On the other hand, top bluechip stocks are expected to outperform in the next 6-12 months as the current enthusiasm for large, mid-, and smallcap stocks may diminish over time and their valuations align with their fundamentals.
Dr. V K Vijayakumar, Chief Investment Strategist at Geojit Financial Services, advises caution amidst the Israel-Hamas conflict. He suggests that investors refrain from taking significant risks and wait for the situation to unfold. He further recommends that long-term investors gradually accumulate high-quality stocks during market declines.
Sanjiv Bhasin of IIFL Securities predicts that the volatility in the market will settle down in the next two days. He believes that historically, markets tend to stabilize after the initial escalation of conflicts.
However, investors should be aware of increased FII outflows and the potential for a sharp rise in crude oil prices due to concerns about supply disruptions across the Middle East.
ANZ Bank analysts state that increased geopolitical risk in the Middle East will likely support oil prices, leading to higher volatility. InCred Equities, while issuing a sell call on oil marketing companies, warns of a potential energy crisis if Iran is attacked.

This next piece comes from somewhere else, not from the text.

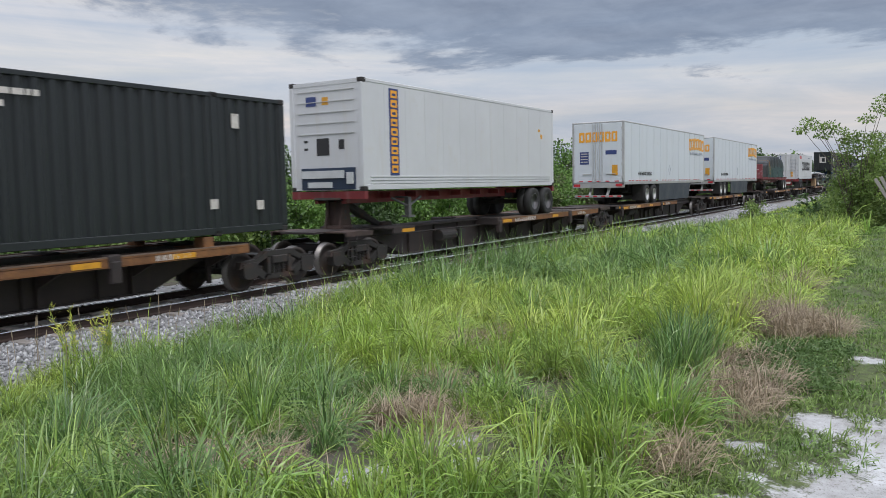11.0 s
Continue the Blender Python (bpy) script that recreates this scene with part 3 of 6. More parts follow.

“Attack on Iran by Israel or vice versa may lead to disruption of trade in Strait of Hormuz. Almost 35% of the global LNG trade and almost 21% of the global oil passes through this narrow strip of sea. Also, rising exports from Iran were responsible for extra tanker requirements. To some extent, Iran was balancing the crude market. If Iran is attacked, then crude flow can stop,” InCred said.